__CHALLENGE__. Starting from the top of the material, restate each line exactly until the line that contains "return part(name, bm, material, parent", which is also copied. Pictures are excluded.
+ + +
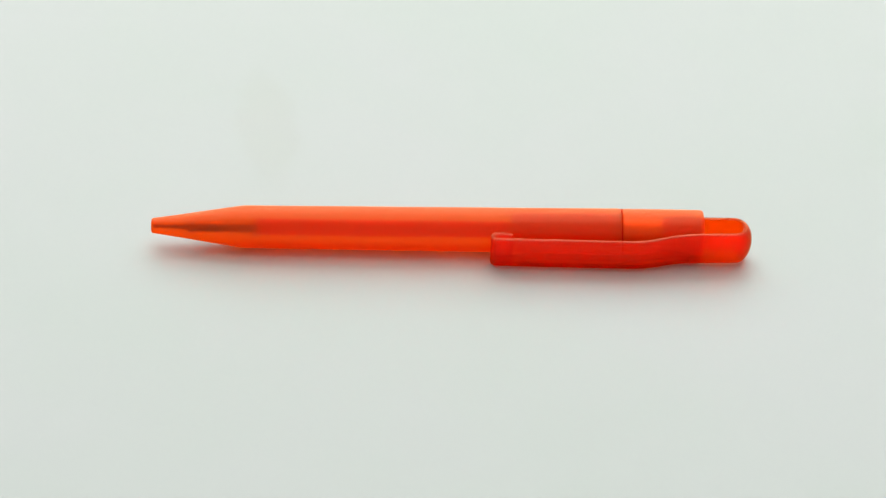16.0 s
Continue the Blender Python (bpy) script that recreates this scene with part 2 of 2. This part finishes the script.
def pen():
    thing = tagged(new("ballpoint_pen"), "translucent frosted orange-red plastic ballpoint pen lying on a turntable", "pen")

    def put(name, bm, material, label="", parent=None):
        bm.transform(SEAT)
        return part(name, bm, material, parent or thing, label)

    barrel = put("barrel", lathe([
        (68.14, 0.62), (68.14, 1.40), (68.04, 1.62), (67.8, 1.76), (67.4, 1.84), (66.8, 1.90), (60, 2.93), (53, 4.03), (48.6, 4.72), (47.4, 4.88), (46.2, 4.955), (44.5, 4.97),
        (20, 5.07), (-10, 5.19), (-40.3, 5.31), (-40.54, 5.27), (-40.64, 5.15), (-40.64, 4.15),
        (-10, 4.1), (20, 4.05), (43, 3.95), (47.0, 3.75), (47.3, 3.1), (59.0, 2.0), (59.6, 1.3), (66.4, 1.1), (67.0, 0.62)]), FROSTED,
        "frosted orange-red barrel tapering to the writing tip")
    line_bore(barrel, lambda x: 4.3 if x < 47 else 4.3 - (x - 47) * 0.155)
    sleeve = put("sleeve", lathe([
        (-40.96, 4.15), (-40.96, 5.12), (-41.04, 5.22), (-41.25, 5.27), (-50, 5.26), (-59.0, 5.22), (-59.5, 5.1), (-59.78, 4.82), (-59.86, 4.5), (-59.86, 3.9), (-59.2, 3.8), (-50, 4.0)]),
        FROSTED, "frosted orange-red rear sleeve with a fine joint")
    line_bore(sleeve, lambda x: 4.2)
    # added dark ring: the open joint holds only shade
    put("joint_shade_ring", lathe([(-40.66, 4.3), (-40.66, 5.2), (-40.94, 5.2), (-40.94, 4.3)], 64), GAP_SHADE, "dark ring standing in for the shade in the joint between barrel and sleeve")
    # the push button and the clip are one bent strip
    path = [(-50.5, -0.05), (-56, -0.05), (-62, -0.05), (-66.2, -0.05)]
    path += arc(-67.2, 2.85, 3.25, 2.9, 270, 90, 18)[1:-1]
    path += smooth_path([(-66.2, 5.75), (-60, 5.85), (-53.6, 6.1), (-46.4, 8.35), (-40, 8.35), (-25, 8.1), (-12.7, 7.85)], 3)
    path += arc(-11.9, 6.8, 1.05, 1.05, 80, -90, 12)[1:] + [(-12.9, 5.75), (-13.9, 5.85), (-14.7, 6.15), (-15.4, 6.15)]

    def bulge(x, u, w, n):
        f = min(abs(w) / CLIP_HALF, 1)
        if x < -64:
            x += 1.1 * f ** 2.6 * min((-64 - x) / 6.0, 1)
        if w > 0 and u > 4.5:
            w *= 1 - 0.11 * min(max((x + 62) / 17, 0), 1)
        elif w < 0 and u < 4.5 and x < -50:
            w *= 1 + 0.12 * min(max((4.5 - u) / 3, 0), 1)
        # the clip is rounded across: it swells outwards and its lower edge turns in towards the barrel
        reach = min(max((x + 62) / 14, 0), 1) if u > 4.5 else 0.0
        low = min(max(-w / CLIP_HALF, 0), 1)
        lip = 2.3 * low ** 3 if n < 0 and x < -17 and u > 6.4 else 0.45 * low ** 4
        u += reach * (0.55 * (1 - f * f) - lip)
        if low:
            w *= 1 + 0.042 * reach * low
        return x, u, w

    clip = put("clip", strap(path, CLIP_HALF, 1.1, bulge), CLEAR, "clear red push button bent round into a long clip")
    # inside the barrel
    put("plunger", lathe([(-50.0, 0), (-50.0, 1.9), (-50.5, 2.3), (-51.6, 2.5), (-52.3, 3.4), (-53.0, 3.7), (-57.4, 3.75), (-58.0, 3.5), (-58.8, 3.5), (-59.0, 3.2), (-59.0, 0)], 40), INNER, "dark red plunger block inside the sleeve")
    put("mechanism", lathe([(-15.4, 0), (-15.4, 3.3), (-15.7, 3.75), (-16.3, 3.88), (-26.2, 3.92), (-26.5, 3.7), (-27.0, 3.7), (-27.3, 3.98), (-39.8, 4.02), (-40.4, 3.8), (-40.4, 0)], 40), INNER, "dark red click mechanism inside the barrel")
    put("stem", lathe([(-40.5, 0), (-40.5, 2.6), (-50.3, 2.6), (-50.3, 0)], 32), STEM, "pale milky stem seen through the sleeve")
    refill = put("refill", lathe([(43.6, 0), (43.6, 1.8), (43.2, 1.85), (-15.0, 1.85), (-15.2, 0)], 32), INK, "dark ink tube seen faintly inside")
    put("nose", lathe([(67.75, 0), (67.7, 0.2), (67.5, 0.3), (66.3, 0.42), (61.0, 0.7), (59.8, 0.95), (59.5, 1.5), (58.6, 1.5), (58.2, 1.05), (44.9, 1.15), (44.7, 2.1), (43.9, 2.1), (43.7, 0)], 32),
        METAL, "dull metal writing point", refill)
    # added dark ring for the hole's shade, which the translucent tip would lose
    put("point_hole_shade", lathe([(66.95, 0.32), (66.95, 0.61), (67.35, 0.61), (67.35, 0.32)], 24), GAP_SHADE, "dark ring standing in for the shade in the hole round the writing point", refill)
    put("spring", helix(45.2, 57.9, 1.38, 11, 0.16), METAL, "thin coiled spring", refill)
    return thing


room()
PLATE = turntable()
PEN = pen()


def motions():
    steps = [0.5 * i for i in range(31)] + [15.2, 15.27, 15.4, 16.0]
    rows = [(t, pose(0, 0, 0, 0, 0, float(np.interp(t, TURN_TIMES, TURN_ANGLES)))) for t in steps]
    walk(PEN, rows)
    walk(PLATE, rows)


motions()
+ + +
__SOLUTION TO THIS TASK__.
16.0 s
Continue the Blender Python (bpy) script that recreates this scene with part 2 of 2. This part finishes the script.
def pen():
    thing = tagged(new("ballpoint_pen"), "translucent frosted orange-red plastic ballpoint pen lying on a turntable", "pen")

    def put(name, bm, material, label="", parent=None):
        bm.transform(SEAT)
        return part(name, bm, material, parent or thing, label)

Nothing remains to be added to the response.